▸ **What needs to be done**: Quote the listing below in full and exactly as written, but omit every picture.

▸ **Recorded information**:
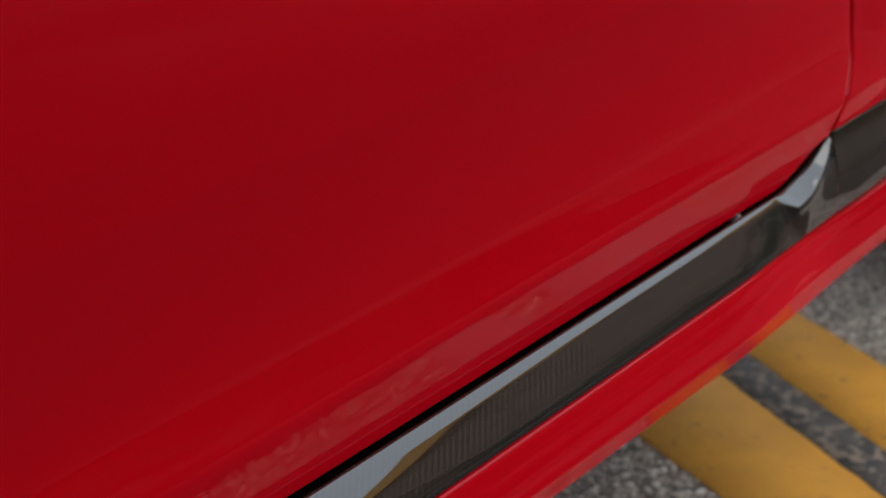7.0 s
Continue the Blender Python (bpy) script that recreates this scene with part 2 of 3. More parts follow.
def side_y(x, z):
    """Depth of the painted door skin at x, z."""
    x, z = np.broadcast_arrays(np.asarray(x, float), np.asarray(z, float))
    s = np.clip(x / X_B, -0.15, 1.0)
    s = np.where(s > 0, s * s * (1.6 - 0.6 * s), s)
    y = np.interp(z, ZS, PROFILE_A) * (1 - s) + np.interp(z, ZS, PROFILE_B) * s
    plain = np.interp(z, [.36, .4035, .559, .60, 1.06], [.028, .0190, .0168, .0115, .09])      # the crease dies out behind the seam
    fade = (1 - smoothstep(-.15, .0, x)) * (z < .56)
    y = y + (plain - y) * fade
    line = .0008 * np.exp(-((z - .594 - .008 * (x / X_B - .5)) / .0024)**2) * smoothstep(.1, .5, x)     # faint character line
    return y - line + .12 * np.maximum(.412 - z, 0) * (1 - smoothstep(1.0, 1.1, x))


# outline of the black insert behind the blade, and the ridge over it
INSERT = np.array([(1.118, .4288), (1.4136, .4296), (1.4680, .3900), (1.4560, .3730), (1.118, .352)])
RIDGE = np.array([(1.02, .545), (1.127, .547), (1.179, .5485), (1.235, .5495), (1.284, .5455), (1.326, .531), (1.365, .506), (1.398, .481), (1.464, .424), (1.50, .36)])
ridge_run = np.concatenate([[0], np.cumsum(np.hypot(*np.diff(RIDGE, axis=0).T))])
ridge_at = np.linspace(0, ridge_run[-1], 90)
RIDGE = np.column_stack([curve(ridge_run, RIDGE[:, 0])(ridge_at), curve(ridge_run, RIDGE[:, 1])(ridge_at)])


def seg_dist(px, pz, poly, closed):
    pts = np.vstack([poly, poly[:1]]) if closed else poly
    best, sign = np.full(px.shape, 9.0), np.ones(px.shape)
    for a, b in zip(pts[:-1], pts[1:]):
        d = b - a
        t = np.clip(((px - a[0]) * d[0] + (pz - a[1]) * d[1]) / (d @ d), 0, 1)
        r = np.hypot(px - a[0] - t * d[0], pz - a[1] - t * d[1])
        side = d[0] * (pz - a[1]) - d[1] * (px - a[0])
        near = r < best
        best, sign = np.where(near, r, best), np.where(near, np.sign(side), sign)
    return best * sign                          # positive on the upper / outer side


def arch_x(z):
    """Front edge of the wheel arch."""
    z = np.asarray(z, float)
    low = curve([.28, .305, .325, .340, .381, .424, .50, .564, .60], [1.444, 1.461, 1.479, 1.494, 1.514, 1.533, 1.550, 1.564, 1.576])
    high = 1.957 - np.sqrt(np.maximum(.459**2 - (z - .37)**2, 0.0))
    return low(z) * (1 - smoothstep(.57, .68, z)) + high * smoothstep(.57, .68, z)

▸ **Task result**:
7.0 s
Continue the Blender Python (bpy) script that recreates this scene with part 2 of 3. More parts follow.
def side_y(x, z):
    """Depth of the painted door skin at x, z."""
    x, z = np.broadcast_arrays(np.asarray(x, float), np.asarray(z, float))
    s = np.clip(x / X_B, -0.15, 1.0)
    s = np.where(s > 0, s * s * (1.6 - 0.6 * s), s)
    y = np.interp(z, ZS, PROFILE_A) * (1 - s) + np.interp(z, ZS, PROFILE_B) * s
    plain = np.interp(z, [.36, .4035, .559, .60, 1.06], [.028, .0190, .0168, .0115, .09])      # the crease dies out behind the seam
    fade = (1 - smoothstep(-.15, .0, x)) * (z < .56)
    y = y + (plain - y) * fade
    line = .0008 * np.exp(-((z - .594 - .008 * (x / X_B - .5)) / .0024)**2) * smoothstep(.1, .5, x)     # faint character line
    return y - line + .12 * np.maximum(.412 - z, 0) * (1 - smoothstep(1.0, 1.1, x))


# outline of the black insert behind the blade, and the ridge over it
INSERT = np.array([(1.118, .4288), (1.4136, .4296), (1.4680, .3900), (1.4560, .3730), (1.118, .352)])
RIDGE = np.array([(1.02, .545), (1.127, .547), (1.179, .5485), (1.235, .5495), (1.284, .5455), (1.326, .531), (1.365, .506), (1.398, .481), (1.464, .424), (1.50, .36)])
ridge_run = np.concatenate([[0], np.cumsum(np.hypot(*np.diff(RIDGE, axis=0).T))])
ridge_at = np.linspace(0, ridge_run[-1], 90)
RIDGE = np.column_stack([curve(ridge_run, RIDGE[:, 0])(ridge_at), curve(ridge_run, RIDGE[:, 1])(ridge_at)])


def seg_dist(px, pz, poly, closed):
    pts = np.vstack([poly, poly[:1]]) if closed else poly
    best, sign = np.full(px.shape, 9.0), np.ones(px.shape)
    for a, b in zip(pts[:-1], pts[1:]):
        d = b - a
        t = np.clip(((px - a[0]) * d[0] + (pz - a[1]) * d[1]) / (d @ d), 0, 1)
        r = np.hypot(px - a[0] - t * d[0], pz - a[1] - t * d[1])
        side = d[0] * (pz - a[1]) - d[1] * (px - a[0])
        near = r < best
        best, sign = np.where(near, r, best), np.where(near, np.sign(side), sign)
    return best * sign                          # positive on the upper / outer side


def arch_x(z):
    """Front edge of the wheel arch."""
    z = np.asarray(z, float)
    low = curve([.28, .305, .325, .340, .381, .424, .50, .564, .60], [1.444, 1.461, 1.479, 1.494, 1.514, 1.533, 1.550, 1.564, 1.576])
    high = 1.957 - np.sqrt(np.maximum(.459**2 - (z - .37)**2, 0.0))
    return low(z) * (1 - smoothstep(.57, .68, z)) + high * smoothstep(.57, .68, z)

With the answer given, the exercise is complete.